Required task —
Collect every line below that contains the word "kind".

Supplied material —

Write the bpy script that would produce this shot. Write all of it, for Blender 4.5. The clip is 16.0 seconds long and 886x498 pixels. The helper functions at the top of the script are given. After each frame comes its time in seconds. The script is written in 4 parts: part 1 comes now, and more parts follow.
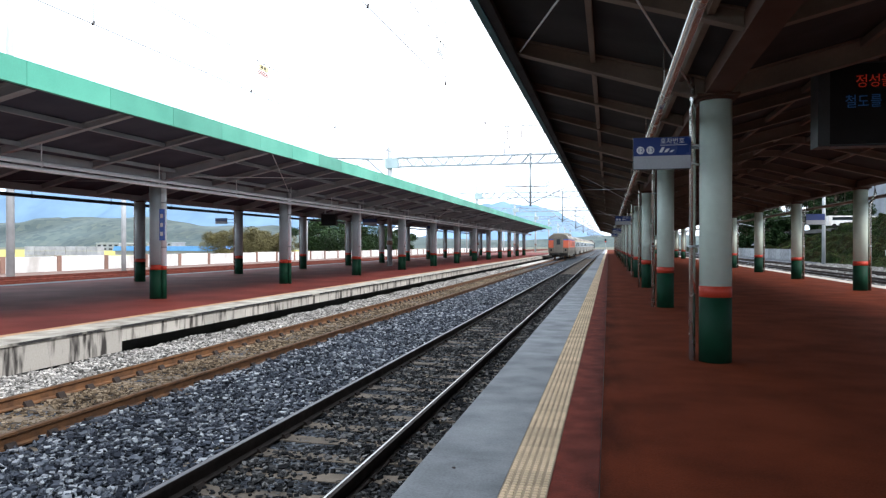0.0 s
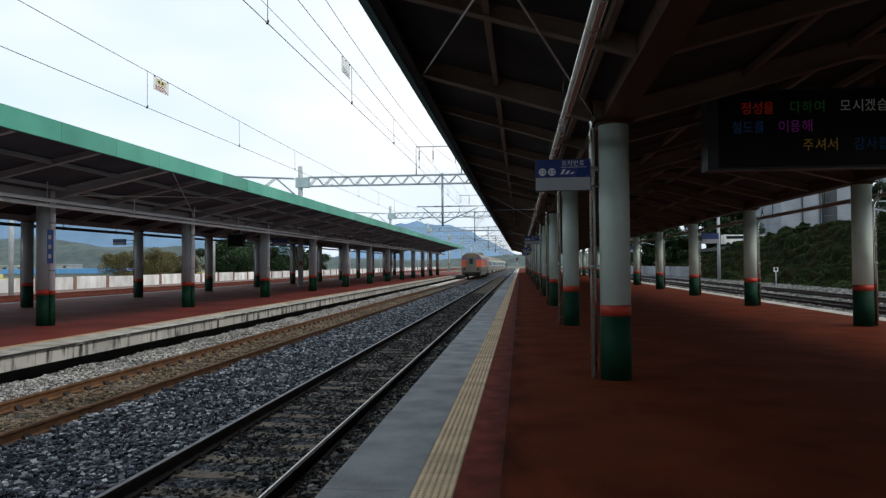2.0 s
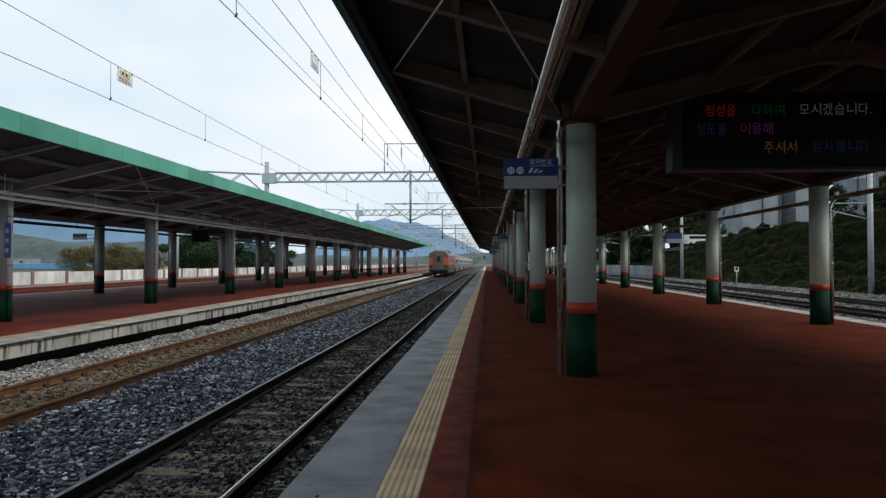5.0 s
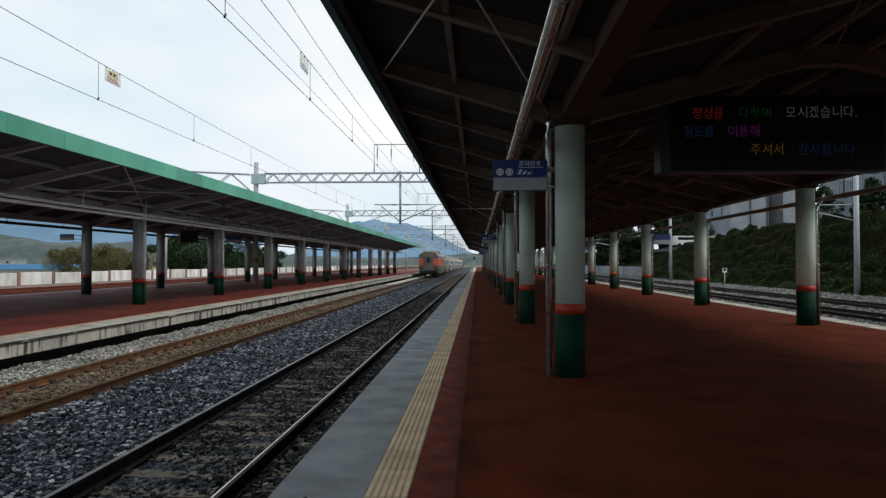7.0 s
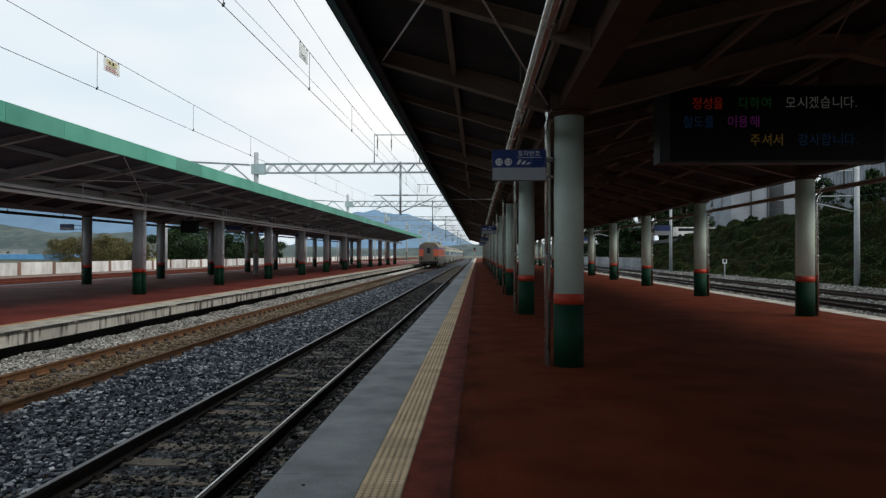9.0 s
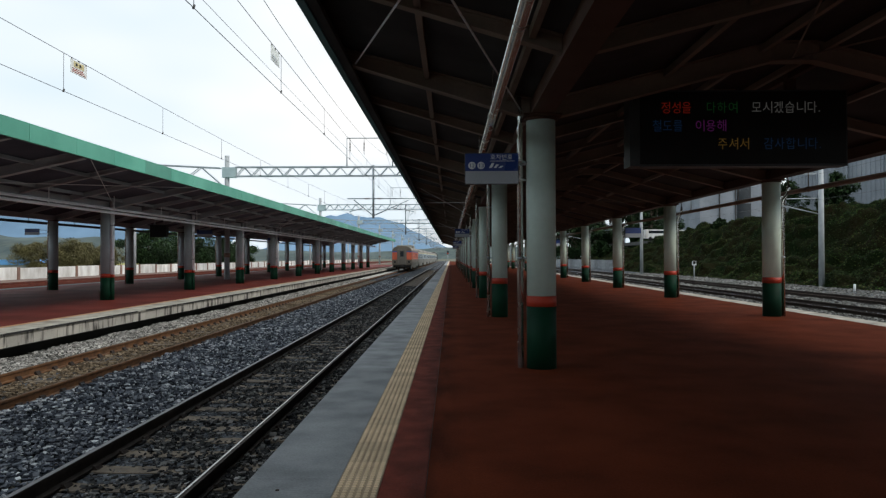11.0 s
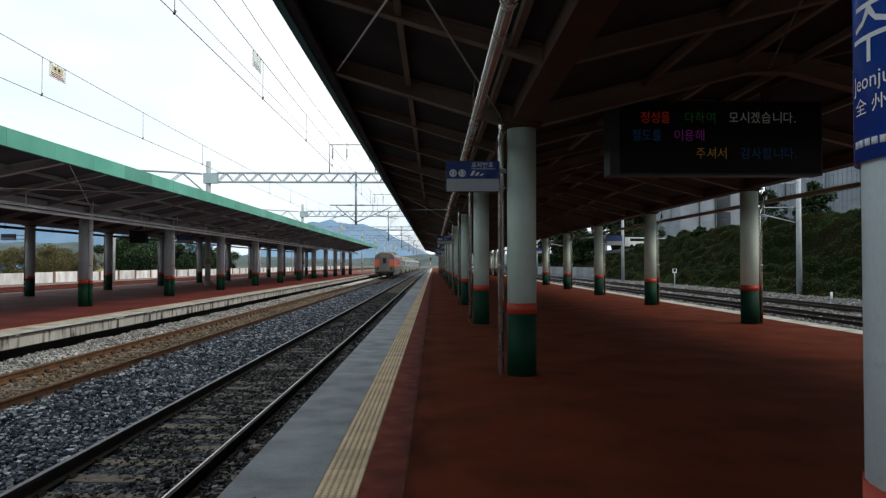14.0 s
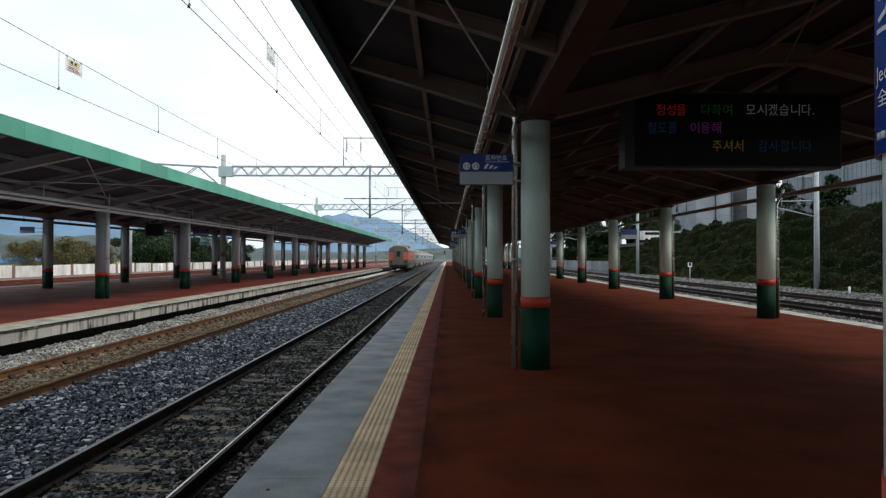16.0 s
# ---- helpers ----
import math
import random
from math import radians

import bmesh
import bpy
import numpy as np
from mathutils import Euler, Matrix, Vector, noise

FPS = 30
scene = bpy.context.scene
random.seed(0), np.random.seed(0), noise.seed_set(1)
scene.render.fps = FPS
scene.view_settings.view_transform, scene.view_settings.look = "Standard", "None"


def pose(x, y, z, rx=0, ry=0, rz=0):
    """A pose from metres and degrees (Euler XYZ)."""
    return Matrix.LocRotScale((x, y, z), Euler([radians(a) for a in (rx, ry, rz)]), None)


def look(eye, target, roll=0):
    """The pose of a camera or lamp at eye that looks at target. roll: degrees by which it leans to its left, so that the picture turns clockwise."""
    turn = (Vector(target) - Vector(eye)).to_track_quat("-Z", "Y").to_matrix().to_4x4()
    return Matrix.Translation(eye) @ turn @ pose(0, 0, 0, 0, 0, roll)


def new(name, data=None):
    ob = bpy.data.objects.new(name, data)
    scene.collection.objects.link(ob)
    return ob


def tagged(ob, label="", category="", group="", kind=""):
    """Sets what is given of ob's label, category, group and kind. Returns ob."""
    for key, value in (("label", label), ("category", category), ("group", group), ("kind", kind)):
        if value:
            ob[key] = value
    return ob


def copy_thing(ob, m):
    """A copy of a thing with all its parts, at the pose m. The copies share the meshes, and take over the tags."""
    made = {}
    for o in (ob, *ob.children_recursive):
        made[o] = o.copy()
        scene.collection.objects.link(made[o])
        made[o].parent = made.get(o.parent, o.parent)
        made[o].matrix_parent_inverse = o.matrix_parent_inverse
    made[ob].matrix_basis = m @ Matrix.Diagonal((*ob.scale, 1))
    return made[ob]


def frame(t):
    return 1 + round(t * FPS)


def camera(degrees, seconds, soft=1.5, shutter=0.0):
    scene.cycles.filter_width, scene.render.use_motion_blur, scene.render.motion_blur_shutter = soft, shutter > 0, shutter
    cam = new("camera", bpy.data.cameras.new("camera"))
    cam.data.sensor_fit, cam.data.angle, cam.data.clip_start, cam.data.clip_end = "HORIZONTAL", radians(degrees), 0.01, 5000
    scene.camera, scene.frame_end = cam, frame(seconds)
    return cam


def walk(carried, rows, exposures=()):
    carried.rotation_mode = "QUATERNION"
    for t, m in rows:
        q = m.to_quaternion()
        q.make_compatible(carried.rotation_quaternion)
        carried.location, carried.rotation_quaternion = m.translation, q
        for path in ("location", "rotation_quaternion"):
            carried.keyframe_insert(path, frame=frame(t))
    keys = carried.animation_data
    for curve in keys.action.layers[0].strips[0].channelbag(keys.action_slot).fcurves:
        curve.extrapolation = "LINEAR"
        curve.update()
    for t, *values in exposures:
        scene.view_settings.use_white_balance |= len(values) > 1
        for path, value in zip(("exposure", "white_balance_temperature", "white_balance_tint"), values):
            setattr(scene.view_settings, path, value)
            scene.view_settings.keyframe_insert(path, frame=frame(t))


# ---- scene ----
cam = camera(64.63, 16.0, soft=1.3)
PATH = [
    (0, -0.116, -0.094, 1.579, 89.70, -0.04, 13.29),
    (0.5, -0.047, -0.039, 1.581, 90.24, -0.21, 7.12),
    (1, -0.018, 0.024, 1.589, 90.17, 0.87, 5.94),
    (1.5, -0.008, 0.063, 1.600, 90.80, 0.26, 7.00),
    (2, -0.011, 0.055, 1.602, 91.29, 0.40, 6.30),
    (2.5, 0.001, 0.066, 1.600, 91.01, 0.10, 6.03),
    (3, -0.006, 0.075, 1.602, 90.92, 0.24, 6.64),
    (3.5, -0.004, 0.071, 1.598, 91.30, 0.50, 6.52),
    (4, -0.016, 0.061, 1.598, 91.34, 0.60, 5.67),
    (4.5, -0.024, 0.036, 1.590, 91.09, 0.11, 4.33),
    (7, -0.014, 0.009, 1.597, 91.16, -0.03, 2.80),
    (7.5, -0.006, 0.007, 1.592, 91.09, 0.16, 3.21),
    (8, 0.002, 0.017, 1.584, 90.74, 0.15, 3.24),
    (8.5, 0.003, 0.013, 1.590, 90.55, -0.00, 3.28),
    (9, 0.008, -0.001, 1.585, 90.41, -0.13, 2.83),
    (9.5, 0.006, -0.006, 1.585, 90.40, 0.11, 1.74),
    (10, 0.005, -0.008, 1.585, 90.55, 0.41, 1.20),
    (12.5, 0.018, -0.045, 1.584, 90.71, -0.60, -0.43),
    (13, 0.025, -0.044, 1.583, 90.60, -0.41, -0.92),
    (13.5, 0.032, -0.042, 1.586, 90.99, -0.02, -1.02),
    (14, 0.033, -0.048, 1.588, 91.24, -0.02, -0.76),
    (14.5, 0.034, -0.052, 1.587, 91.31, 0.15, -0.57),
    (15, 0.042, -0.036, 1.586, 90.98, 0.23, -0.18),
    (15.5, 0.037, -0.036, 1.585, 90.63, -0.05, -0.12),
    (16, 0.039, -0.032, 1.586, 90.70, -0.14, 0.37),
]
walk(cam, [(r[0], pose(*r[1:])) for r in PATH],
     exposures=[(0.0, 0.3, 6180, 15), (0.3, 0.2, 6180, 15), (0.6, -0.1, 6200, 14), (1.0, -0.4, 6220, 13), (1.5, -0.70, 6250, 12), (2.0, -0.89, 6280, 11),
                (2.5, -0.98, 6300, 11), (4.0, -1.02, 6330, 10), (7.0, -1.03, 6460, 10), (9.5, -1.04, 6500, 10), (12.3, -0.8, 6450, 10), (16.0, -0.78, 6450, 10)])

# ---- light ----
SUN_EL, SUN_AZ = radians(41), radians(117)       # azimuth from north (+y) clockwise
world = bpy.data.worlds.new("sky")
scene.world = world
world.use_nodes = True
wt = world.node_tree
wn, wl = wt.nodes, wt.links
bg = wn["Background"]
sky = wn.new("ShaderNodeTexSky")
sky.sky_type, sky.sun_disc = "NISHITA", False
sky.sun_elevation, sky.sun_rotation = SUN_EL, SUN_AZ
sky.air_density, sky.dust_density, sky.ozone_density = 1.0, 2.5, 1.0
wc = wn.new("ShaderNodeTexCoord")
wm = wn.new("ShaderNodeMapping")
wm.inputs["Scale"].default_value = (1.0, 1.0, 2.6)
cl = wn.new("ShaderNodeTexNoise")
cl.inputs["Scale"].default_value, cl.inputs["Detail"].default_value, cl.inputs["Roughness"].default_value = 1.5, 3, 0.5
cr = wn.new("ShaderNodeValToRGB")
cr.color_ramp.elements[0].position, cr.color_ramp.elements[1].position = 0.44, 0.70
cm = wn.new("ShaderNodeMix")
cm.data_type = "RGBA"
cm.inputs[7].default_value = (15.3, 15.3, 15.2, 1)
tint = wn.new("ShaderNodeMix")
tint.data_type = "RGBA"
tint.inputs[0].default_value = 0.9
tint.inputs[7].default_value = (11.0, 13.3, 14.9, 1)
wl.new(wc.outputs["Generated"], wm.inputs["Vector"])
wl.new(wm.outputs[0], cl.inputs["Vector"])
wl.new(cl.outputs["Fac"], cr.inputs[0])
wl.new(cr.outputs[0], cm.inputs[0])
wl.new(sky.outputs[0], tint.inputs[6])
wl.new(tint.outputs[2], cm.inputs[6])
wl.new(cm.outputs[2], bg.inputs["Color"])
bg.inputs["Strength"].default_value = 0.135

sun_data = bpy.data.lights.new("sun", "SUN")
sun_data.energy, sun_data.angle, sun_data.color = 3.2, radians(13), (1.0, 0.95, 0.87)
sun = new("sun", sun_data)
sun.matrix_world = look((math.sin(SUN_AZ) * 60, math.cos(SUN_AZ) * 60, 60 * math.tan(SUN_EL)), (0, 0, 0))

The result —
def tagged(ob, label="", category="", group="", kind=""):
    """Sets what is given of ob's label, category, group and kind. Returns ob."""
    for key, value in (("label", label), ("category", category), ("group", group), ("kind", kind)):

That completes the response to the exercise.